3D scene code data
______
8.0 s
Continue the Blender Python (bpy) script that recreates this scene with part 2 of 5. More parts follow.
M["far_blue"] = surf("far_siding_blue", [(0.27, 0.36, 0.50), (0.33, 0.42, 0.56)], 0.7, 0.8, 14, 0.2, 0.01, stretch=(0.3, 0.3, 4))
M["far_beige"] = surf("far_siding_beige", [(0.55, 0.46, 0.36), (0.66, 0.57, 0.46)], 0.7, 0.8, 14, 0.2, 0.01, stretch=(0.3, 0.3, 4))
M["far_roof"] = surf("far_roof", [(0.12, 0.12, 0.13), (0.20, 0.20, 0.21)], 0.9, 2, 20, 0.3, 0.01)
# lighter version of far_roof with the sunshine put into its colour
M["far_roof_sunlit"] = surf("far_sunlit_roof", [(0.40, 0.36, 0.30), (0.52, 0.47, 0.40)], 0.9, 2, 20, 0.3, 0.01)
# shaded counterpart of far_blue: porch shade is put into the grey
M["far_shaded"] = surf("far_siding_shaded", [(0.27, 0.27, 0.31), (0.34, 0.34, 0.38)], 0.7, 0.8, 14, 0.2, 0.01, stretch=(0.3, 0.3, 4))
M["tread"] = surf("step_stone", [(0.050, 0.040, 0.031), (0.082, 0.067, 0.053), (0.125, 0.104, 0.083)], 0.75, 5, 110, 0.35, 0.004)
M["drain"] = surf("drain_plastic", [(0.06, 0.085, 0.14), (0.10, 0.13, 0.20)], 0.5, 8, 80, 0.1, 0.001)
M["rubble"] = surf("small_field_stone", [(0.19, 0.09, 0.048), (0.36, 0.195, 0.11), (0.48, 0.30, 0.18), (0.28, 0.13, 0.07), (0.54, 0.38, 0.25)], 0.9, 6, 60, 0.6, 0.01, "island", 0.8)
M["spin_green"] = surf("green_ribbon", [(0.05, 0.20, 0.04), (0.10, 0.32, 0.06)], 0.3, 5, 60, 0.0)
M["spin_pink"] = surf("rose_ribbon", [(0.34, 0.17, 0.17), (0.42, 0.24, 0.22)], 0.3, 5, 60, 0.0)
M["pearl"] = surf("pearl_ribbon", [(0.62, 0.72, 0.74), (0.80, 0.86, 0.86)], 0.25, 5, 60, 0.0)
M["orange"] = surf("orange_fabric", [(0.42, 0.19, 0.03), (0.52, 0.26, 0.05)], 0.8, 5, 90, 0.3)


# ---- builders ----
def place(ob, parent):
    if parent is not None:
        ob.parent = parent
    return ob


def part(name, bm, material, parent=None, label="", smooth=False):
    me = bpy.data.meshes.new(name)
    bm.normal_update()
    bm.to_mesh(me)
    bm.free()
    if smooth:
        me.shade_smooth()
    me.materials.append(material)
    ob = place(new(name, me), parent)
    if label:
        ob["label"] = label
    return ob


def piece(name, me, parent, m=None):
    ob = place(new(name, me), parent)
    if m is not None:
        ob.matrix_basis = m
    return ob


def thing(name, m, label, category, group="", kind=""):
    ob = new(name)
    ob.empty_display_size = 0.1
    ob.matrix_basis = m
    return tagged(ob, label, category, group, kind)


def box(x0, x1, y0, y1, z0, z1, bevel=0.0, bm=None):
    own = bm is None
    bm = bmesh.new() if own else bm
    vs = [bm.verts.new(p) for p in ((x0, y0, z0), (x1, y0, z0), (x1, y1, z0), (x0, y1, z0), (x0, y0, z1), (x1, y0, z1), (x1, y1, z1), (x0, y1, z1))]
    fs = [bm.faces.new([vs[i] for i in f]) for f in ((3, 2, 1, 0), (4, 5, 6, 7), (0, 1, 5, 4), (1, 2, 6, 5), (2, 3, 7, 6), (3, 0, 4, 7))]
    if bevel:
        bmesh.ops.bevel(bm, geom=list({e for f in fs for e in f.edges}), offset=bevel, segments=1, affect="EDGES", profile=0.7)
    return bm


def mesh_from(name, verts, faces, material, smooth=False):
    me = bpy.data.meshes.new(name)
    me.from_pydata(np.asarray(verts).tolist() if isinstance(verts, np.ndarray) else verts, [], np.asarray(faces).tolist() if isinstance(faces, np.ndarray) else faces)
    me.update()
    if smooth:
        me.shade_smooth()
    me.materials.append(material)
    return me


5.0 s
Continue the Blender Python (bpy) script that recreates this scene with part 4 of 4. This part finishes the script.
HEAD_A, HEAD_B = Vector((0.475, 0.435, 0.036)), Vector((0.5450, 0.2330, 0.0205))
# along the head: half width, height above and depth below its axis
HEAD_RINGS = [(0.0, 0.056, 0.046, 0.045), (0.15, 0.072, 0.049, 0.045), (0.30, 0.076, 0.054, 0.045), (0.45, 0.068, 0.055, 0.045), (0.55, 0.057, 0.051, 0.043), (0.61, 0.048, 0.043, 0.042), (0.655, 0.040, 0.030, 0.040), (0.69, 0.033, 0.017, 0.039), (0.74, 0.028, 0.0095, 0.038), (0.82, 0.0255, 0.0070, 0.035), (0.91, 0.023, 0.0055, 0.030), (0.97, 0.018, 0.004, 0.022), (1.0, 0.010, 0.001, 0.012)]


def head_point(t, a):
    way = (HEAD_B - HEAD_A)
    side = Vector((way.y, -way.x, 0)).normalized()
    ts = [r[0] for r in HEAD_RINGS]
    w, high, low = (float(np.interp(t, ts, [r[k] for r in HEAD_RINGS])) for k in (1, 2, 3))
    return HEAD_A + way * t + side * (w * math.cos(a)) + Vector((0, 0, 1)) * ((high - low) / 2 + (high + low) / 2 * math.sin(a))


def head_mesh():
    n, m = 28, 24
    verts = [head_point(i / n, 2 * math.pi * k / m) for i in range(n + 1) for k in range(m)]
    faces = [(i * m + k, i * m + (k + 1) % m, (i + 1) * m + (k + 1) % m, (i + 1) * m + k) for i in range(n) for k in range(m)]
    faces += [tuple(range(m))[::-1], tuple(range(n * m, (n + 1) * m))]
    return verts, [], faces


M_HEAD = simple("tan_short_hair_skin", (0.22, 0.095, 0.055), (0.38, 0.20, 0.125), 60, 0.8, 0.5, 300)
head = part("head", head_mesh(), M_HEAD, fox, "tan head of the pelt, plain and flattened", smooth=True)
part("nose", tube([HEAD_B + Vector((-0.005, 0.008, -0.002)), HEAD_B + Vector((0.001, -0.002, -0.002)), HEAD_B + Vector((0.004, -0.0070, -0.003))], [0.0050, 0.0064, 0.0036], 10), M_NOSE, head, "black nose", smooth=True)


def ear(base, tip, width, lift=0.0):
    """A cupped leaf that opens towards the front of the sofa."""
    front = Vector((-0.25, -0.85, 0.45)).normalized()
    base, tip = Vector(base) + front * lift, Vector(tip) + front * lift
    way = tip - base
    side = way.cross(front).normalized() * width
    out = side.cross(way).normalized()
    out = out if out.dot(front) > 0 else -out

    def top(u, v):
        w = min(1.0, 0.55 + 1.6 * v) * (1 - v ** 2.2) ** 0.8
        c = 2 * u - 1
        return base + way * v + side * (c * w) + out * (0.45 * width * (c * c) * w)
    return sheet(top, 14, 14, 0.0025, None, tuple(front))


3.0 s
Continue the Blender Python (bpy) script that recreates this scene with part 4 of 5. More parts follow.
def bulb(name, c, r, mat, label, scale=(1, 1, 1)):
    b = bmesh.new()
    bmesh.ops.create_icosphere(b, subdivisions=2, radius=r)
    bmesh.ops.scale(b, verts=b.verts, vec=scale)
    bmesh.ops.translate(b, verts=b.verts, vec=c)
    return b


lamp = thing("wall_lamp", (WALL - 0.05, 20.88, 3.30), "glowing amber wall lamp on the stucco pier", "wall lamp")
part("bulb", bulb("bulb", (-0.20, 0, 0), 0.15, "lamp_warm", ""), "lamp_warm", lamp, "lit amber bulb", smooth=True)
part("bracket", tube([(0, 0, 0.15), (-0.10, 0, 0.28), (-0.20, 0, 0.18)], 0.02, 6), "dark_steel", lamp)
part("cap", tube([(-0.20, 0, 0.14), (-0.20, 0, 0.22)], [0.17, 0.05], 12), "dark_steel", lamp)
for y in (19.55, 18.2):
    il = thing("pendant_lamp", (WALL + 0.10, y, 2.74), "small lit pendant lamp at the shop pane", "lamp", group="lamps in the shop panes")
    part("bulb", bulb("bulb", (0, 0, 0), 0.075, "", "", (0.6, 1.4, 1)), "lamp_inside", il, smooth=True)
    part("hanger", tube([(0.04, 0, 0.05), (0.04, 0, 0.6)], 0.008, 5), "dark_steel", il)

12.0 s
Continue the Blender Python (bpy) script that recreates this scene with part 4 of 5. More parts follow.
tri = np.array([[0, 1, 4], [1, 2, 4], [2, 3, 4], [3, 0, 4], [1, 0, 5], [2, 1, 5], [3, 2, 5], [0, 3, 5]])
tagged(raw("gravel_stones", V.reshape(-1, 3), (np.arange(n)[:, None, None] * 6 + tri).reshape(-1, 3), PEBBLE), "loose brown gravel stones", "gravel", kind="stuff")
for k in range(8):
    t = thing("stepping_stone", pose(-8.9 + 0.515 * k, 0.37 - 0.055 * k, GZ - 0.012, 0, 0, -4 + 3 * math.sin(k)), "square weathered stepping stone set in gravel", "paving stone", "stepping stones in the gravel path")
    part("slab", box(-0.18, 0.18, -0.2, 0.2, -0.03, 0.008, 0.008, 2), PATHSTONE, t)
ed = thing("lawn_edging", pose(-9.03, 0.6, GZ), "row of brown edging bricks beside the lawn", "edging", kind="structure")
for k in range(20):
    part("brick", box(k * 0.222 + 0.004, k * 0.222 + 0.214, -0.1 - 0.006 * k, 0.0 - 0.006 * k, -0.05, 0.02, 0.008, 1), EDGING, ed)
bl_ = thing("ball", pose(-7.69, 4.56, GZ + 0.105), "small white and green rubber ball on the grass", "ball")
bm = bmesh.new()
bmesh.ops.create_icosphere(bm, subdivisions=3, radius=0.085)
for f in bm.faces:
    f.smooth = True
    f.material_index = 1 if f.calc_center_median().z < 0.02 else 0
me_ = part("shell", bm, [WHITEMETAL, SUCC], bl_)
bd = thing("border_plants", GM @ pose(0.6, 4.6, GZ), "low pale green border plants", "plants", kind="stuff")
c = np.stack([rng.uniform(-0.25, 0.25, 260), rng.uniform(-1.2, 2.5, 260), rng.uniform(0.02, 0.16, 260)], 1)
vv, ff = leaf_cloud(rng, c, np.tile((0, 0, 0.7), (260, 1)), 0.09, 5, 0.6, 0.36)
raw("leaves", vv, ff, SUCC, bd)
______
Gather every line from the listing above in which "Blender" appears, and copy those lines.

TASK RESULT →
Continue the Blender Python (bpy) script that recreates this scene with part 2 of 5. More parts follow.
Continue the Blender Python (bpy) script that recreates this scene with part 4 of 4. This part finishes the script.
Continue the Blender Python (bpy) script that recreates this scene with part 4 of 5. More parts follow.
Continue the Blender Python (bpy) script that recreates this scene with part 4 of 5. More parts follow.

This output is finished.